• _PROMPT_:
Of the material below, the lines to be retyped are those from the line containing "4. More parts follow." through the line containing "a.lerp(b, .5), b], lambda", inclusive; reproduce them exactly.
======== RAW RECORDS
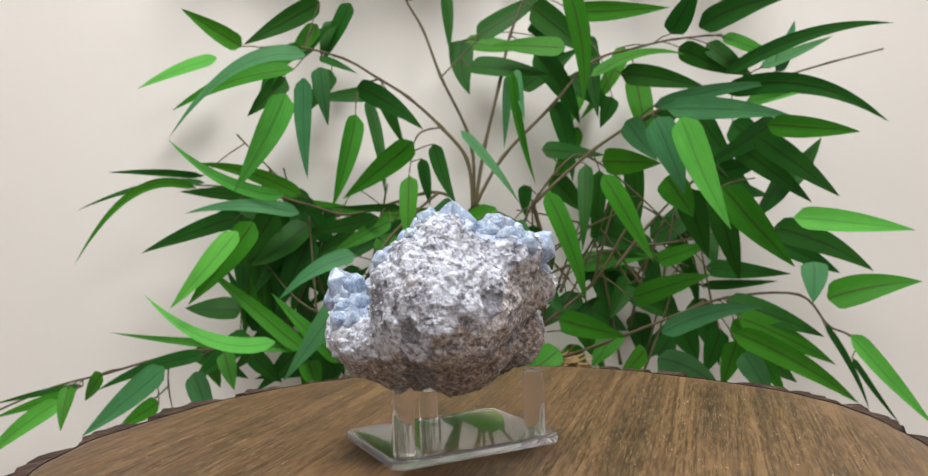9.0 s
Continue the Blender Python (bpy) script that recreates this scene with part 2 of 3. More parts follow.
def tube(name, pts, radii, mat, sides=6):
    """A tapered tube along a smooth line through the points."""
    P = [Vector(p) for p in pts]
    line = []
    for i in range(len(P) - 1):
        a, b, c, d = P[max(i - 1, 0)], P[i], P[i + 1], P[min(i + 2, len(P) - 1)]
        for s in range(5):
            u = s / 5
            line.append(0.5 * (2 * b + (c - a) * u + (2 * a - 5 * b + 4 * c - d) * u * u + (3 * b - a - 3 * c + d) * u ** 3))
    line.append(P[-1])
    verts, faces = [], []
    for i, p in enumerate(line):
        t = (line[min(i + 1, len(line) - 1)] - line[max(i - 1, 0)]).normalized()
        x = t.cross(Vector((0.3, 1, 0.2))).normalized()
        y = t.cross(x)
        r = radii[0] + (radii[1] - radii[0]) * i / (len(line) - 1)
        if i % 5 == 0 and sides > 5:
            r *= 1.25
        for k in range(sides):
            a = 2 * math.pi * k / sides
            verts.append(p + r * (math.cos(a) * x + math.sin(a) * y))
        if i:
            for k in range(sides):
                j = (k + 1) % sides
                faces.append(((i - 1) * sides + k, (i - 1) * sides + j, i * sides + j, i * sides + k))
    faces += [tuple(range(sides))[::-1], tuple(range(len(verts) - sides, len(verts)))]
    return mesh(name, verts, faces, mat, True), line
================
======== RAW RECORDS
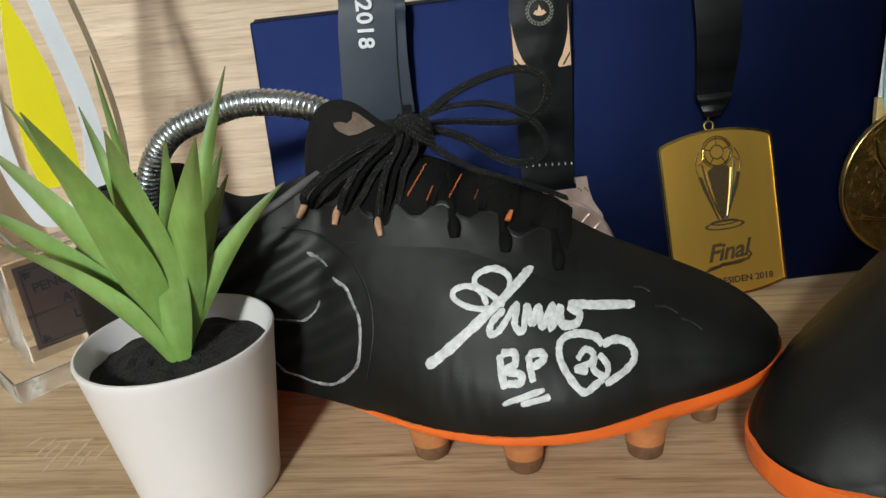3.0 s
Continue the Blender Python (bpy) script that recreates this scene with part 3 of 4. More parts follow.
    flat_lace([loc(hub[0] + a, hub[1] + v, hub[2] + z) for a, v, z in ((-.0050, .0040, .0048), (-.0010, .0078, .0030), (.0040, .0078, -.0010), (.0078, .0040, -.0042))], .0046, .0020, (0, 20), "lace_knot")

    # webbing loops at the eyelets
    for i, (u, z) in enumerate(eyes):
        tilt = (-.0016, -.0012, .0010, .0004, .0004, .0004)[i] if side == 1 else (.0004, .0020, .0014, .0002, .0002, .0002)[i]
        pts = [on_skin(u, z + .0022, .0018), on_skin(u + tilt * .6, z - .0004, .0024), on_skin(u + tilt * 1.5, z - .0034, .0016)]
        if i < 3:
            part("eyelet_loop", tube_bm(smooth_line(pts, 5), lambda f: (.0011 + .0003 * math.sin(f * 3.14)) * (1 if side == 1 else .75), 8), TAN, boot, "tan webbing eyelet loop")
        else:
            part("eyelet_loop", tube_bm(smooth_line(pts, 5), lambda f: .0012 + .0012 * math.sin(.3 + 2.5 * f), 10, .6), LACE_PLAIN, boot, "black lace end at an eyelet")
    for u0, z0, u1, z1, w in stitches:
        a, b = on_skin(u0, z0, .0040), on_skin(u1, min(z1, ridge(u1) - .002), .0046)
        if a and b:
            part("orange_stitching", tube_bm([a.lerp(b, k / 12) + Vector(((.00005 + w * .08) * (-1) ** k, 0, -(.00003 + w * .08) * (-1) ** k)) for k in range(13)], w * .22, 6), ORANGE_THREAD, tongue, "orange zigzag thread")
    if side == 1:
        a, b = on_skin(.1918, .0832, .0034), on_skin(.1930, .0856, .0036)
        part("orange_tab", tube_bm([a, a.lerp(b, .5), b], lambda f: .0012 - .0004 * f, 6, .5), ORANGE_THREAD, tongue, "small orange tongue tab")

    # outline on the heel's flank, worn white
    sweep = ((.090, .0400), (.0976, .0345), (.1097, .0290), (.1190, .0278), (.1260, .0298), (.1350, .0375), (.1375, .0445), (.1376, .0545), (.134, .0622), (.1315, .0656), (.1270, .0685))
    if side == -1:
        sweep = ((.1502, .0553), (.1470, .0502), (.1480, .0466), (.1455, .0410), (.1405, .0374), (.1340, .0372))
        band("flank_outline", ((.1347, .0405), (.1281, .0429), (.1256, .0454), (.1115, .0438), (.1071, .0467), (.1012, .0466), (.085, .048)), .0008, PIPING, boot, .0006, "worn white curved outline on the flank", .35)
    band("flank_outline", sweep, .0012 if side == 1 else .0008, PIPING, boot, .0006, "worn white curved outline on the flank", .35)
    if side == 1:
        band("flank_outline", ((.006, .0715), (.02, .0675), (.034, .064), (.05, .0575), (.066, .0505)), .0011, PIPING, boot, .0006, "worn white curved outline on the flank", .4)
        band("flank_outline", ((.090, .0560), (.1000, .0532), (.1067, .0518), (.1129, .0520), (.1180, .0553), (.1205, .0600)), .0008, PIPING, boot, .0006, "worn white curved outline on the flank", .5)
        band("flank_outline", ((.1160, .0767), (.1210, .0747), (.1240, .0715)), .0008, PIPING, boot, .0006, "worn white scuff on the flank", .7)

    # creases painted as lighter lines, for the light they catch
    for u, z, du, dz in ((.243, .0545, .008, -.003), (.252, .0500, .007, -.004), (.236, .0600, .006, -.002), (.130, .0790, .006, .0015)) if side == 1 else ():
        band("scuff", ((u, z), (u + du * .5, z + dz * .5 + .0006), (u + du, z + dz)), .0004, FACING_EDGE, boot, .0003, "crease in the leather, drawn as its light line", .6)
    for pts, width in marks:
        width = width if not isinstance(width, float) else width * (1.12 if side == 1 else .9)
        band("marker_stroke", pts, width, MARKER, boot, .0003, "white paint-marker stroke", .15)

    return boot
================
======== RAW RECORDS
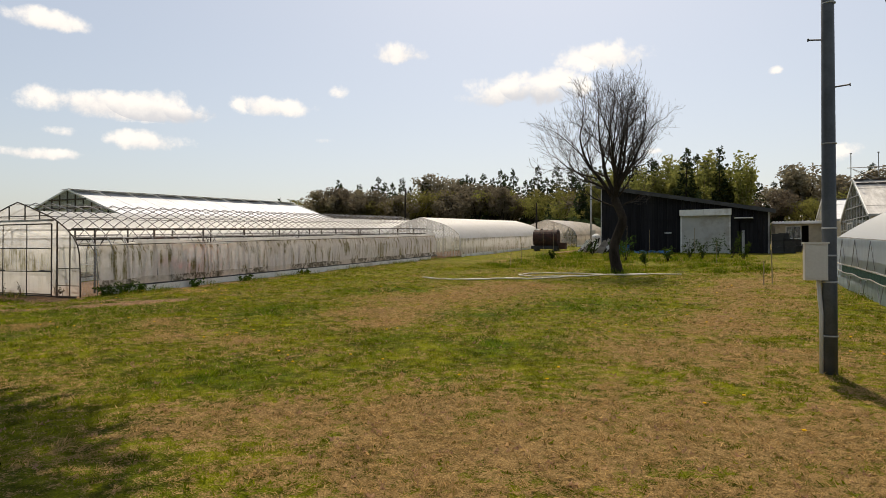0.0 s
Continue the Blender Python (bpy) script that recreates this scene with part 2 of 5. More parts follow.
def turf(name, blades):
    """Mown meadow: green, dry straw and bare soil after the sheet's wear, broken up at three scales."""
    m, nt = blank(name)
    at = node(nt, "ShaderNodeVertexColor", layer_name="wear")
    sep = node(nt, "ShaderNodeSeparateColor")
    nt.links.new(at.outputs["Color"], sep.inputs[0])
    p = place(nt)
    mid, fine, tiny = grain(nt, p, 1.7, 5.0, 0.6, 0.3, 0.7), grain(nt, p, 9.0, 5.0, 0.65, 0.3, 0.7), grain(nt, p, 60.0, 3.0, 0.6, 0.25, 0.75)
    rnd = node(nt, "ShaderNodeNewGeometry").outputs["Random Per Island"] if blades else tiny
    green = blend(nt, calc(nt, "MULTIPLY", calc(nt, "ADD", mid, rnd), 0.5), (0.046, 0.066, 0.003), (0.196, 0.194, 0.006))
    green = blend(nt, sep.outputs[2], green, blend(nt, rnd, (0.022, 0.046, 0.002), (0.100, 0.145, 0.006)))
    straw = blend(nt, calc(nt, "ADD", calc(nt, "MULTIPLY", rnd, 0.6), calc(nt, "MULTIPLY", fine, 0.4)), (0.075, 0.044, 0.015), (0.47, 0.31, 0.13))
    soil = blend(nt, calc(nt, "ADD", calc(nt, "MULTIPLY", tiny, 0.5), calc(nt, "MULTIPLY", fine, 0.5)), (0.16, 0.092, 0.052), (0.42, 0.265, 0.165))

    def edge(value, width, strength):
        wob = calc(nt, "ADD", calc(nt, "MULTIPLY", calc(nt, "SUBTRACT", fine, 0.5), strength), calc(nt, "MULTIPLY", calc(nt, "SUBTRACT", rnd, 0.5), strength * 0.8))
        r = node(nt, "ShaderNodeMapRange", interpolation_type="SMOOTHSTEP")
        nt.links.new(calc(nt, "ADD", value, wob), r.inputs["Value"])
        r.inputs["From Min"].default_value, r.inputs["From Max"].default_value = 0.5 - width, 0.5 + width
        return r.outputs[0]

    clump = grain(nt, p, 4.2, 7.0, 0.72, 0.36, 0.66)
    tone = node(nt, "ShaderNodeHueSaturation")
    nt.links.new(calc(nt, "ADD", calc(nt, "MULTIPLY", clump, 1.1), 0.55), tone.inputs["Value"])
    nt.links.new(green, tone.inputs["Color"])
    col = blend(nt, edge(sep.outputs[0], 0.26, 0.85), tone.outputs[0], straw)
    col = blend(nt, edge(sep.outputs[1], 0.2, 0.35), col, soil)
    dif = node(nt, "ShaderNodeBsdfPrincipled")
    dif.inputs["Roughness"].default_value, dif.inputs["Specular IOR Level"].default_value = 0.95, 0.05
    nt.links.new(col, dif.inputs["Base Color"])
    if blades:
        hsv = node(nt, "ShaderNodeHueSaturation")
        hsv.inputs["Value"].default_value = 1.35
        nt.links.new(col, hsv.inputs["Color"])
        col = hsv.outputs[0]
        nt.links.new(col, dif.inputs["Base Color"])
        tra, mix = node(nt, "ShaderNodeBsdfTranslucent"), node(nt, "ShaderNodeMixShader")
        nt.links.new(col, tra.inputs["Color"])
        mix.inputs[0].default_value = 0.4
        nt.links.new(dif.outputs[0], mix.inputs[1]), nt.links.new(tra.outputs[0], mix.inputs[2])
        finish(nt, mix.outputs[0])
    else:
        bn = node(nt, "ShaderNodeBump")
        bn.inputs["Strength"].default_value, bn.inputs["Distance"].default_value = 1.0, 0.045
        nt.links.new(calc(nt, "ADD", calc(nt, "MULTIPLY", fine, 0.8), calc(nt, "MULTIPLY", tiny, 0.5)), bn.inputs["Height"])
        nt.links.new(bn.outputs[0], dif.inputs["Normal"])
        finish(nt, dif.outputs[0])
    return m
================
• _RESPONSE BELOW_:
Continue the Blender Python (bpy) script that recreates this scene with part 3 of 4. More parts follow.
    flat_lace([loc(hub[0] + a, hub[1] + v, hub[2] + z) for a, v, z in ((-.0050, .0040, .0048), (-.0010, .0078, .0030), (.0040, .0078, -.0010), (.0078, .0040, -.0042))], .0046, .0020, (0, 20), "lace_knot")

    # webbing loops at the eyelets
    for i, (u, z) in enumerate(eyes):
        tilt = (-.0016, -.0012, .0010, .0004, .0004, .0004)[i] if side == 1 else (.0004, .0020, .0014, .0002, .0002, .0002)[i]
        pts = [on_skin(u, z + .0022, .0018), on_skin(u + tilt * .6, z - .0004, .0024), on_skin(u + tilt * 1.5, z - .0034, .0016)]
        if i < 3:
            part("eyelet_loop", tube_bm(smooth_line(pts, 5), lambda f: (.0011 + .0003 * math.sin(f * 3.14)) * (1 if side == 1 else .75), 8), TAN, boot, "tan webbing eyelet loop")
        else:
            part("eyelet_loop", tube_bm(smooth_line(pts, 5), lambda f: .0012 + .0012 * math.sin(.3 + 2.5 * f), 10, .6), LACE_PLAIN, boot, "black lace end at an eyelet")
    for u0, z0, u1, z1, w in stitches:
        a, b = on_skin(u0, z0, .0040), on_skin(u1, min(z1, ridge(u1) - .002), .0046)
        if a and b:
            part("orange_stitching", tube_bm([a.lerp(b, k / 12) + Vector(((.00005 + w * .08) * (-1) ** k, 0, -(.00003 + w * .08) * (-1) ** k)) for k in range(13)], w * .22, 6), ORANGE_THREAD, tongue, "orange zigzag thread")
    if side == 1:
        a, b = on_skin(.1918, .0832, .0034), on_skin(.1930, .0856, .0036)
        part("orange_tab", tube_bm([a, a.lerp(b, .5), b], lambda f: .0012 - .0004 * f, 6, .5), ORANGE_THREAD, tongue, "small orange tongue tab")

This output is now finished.